Stored data:
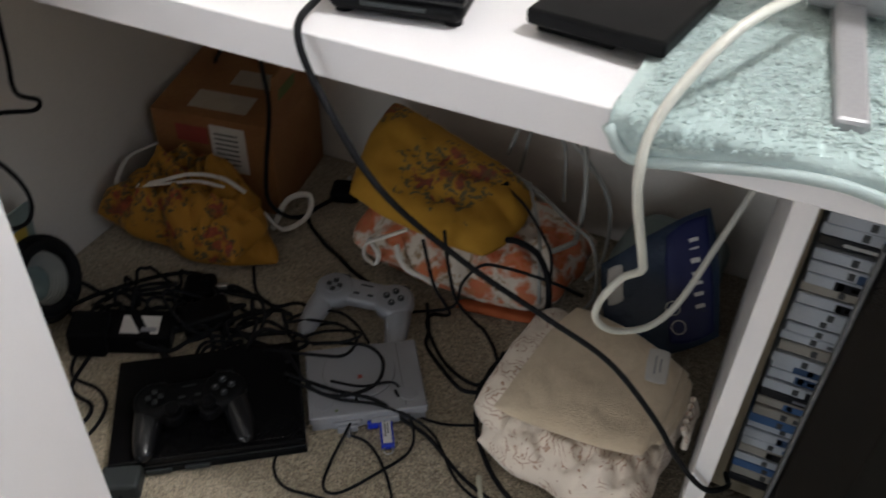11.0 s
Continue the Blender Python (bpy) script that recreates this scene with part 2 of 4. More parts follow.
def lace_material():
    m = mat("embroidered_cream_cotton", (0.82, 0.73, 0.63), (0.76, 0.66, 0.55), 0.9, 30, 700, 0.5, sheen=0.2, dist=0.002)
    n, l = m.node_tree.nodes, m.node_tree.links
    b = n["Principled BSDF"]
    base = b.inputs["Base Color"].links[0].from_socket
    tc = n.new("ShaderNodeTexCoord")
    bend = n.new("ShaderNodeTexNoise")
    bend.inputs["Scale"].default_value, bend.inputs["Detail"].default_value = 38, 3
    l.new(tc.outputs["Object"], bend.inputs["Vector"])
    swirl = n.new("ShaderNodeMix")
    swirl.data_type, swirl.blend_type = "RGBA", "LINEAR_LIGHT"
    swirl.inputs[0].default_value = 0.018
    l.new(tc.outputs["Object"], swirl.inputs[6])
    l.new(bend.outputs["Color"], swirl.inputs[7])
    w = n.new("ShaderNodeTexVoronoi")
    w.inputs["Scale"].default_value = 17
    l.new(swirl.outputs[2], w.inputs["Vector"])
    band = n.new("ShaderNodeMath")
    band.operation = "PINGPONG"
    band.inputs[1].default_value = 0.055
    l.new(w.outputs["Distance"], band.inputs[0])
    thin = n.new("ShaderNodeMapRange")
    thin.inputs[1].default_value, thin.inputs[2].default_value = 0.019, 0.004
    l.new(band.outputs[0], thin.inputs[0])
    sprig = n.new("ShaderNodeTexVoronoi")
    sprig.inputs["Scale"].default_value = 85
    l.new(swirl.outputs[2], sprig.inputs["Vector"])
    dot = n.new("ShaderNodeMapRange")
    dot.inputs[1].default_value, dot.inputs[2].default_value = 0.20, 0.13
    l.new(sprig.outputs["Distance"], dot.inputs[0])
    gate = n.new("ShaderNodeTexNoise")
    gate.inputs["Scale"].default_value = 28
    l.new(tc.outputs["Object"], gate.inputs["Vector"])
    on = n.new("ShaderNodeMapRange")
    on.inputs[1].default_value, on.inputs[2].default_value = 0.46, 0.54
    l.new(gate.outputs["Fac"], on.inputs[0])
    mul = n.new("ShaderNodeMath")
    mul.operation = "MULTIPLY"
    l.new(thin.outputs[0], mul.inputs[0])
    l.new(on.outputs[0], mul.inputs[1])
    marks = n.new("ShaderNodeMath")
    marks.operation = "MAXIMUM"
    l.new(mul.outputs[0], marks.inputs[0])
    l.new(dot.outputs[0], marks.inputs[1])
    soft = n.new("ShaderNodeMath")
    soft.operation = "MULTIPLY"
    soft.inputs[1].default_value = 0.8
    l.new(marks.outputs[0], soft.inputs[0])
    mx = n.new("ShaderNodeMix")
    mx.data_type = "RGBA"
    l.new(soft.outputs[0], mx.inputs[0])
    l.new(base, mx.inputs[6])
    mx.inputs[7].default_value = (0.36, 0.17, 0.09, 1)
    l.new(mx.outputs[2], b.inputs["Base Color"])
    return m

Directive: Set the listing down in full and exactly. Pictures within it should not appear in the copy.

Task output:
11.0 s
Continue the Blender Python (bpy) script that recreates this scene with part 2 of 4. More parts follow.
def lace_material():
    m = mat("embroidered_cream_cotton", (0.82, 0.73, 0.63), (0.76, 0.66, 0.55), 0.9, 30, 700, 0.5, sheen=0.2, dist=0.002)
    n, l = m.node_tree.nodes, m.node_tree.links
    b = n["Principled BSDF"]
    base = b.inputs["Base Color"].links[0].from_socket
    tc = n.new("ShaderNodeTexCoord")
    bend = n.new("ShaderNodeTexNoise")
    bend.inputs["Scale"].default_value, bend.inputs["Detail"].default_value = 38, 3
    l.new(tc.outputs["Object"], bend.inputs["Vector"])
    swirl = n.new("ShaderNodeMix")
    swirl.data_type, swirl.blend_type = "RGBA", "LINEAR_LIGHT"
    swirl.inputs[0].default_value = 0.018
    l.new(tc.outputs["Object"], swirl.inputs[6])
    l.new(bend.outputs["Color"], swirl.inputs[7])
    w = n.new("ShaderNodeTexVoronoi")
    w.inputs["Scale"].default_value = 17
    l.new(swirl.outputs[2], w.inputs["Vector"])
    band = n.new("ShaderNodeMath")
    band.operation = "PINGPONG"
    band.inputs[1].default_value = 0.055
    l.new(w.outputs["Distance"], band.inputs[0])
    thin = n.new("ShaderNodeMapRange")
    thin.inputs[1].default_value, thin.inputs[2].default_value = 0.019, 0.004
    l.new(band.outputs[0], thin.inputs[0])
    sprig = n.new("ShaderNodeTexVoronoi")
    sprig.inputs["Scale"].default_value = 85
    l.new(swirl.outputs[2], sprig.inputs["Vector"])
    dot = n.new("ShaderNodeMapRange")
    dot.inputs[1].default_value, dot.inputs[2].default_value = 0.20, 0.13
    l.new(sprig.outputs["Distance"], dot.inputs[0])
    gate = n.new("ShaderNodeTexNoise")
    gate.inputs["Scale"].default_value = 28
    l.new(tc.outputs["Object"], gate.inputs["Vector"])
    on = n.new("ShaderNodeMapRange")
    on.inputs[1].default_value, on.inputs[2].default_value = 0.46, 0.54
    l.new(gate.outputs["Fac"], on.inputs[0])
    mul = n.new("ShaderNodeMath")
    mul.operation = "MULTIPLY"
    l.new(thin.outputs[0], mul.inputs[0])
    l.new(on.outputs[0], mul.inputs[1])
    marks = n.new("ShaderNodeMath")
    marks.operation = "MAXIMUM"
    l.new(mul.outputs[0], marks.inputs[0])
    l.new(dot.outputs[0], marks.inputs[1])
    soft = n.new("ShaderNodeMath")
    soft.operation = "MULTIPLY"
    soft.inputs[1].default_value = 0.8
    l.new(marks.outputs[0], soft.inputs[0])
    mx = n.new("ShaderNodeMix")
    mx.data_type = "RGBA"
    l.new(soft.outputs[0], mx.inputs[0])
    l.new(base, mx.inputs[6])
    mx.inputs[7].default_value = (0.36, 0.17, 0.09, 1)
    l.new(mx.outputs[2], b.inputs["Base Color"])
    return m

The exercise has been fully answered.